=== RECORDED INFORMATION ===
^^^^^^^^
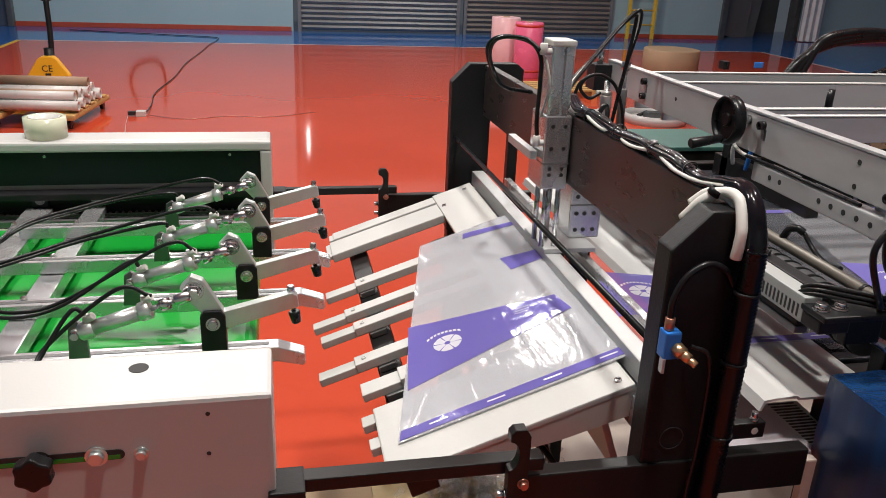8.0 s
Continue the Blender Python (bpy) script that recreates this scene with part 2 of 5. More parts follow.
def ring(bm, a, b, r_out, r_in, sides=24):
    """A round tube from a to b with an open bore."""
    a, b = Vector(a), Vector(b)
    q = (b - a).to_track_quat("Z", "Y")
    def loop(p, r):
        return [bm.verts.new(p + q @ Vector((r * math.cos(i * math.tau / sides), r * math.sin(i * math.tau / sides), 0))) for i in range(sides)]
    ls = [loop(a, r_in), loop(a, r_out), loop(b, r_out), loop(b, r_in)]
    for u, w in zip(ls, ls[1:] + ls[:1]):
        for i in range(sides):
            f = bm.faces.new((u[i], u[(i + 1) % sides], w[(i + 1) % sides], w[i]))
            f.smooth = True
    return bm


def smooth_line(points, steps=8):
    ps = [Vector(p) for p in points]
    ps = [ps[0] * 2 - ps[1]] + ps + [ps[-1] * 2 - ps[-2]]
    out = []
    for i in range(1, len(ps) - 2):
        a, b, c, d = ps[i - 1:i + 3]
        for k in range(steps):
            t = k / steps
            out.append(0.5 * (2 * b + (c - a) * t + (2 * a - 5 * b + 4 * c - d) * t * t + (3 * b - a - 3 * c + d) * t ** 3))
    out.append(ps[-2])
    return out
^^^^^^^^
=== YOUR TASK ===
All the lines above are to be reproduced exactly, except the pictures.

=== TASK RESULT ===
8.0 s
Continue the Blender Python (bpy) script that recreates this scene with part 2 of 5. More parts follow.
def ring(bm, a, b, r_out, r_in, sides=24):
    """A round tube from a to b with an open bore."""
    a, b = Vector(a), Vector(b)
    q = (b - a).to_track_quat("Z", "Y")
    def loop(p, r):
        return [bm.verts.new(p + q @ Vector((r * math.cos(i * math.tau / sides), r * math.sin(i * math.tau / sides), 0))) for i in range(sides)]
    ls = [loop(a, r_in), loop(a, r_out), loop(b, r_out), loop(b, r_in)]
    for u, w in zip(ls, ls[1:] + ls[:1]):
        for i in range(sides):
            f = bm.faces.new((u[i], u[(i + 1) % sides], w[(i + 1) % sides], w[i]))
            f.smooth = True
    return bm


def smooth_line(points, steps=8):
    ps = [Vector(p) for p in points]
    ps = [ps[0] * 2 - ps[1]] + ps + [ps[-1] * 2 - ps[-2]]
    out = []
    for i in range(1, len(ps) - 2):
        a, b, c, d = ps[i - 1:i + 3]
        for k in range(steps):
            t = k / steps
            out.append(0.5 * (2 * b + (c - a) * t + (2 * a - 5 * b + 4 * c - d) * t * t + (3 * b - a - 3 * c + d) * t ** 3))
    out.append(ps[-2])
    return out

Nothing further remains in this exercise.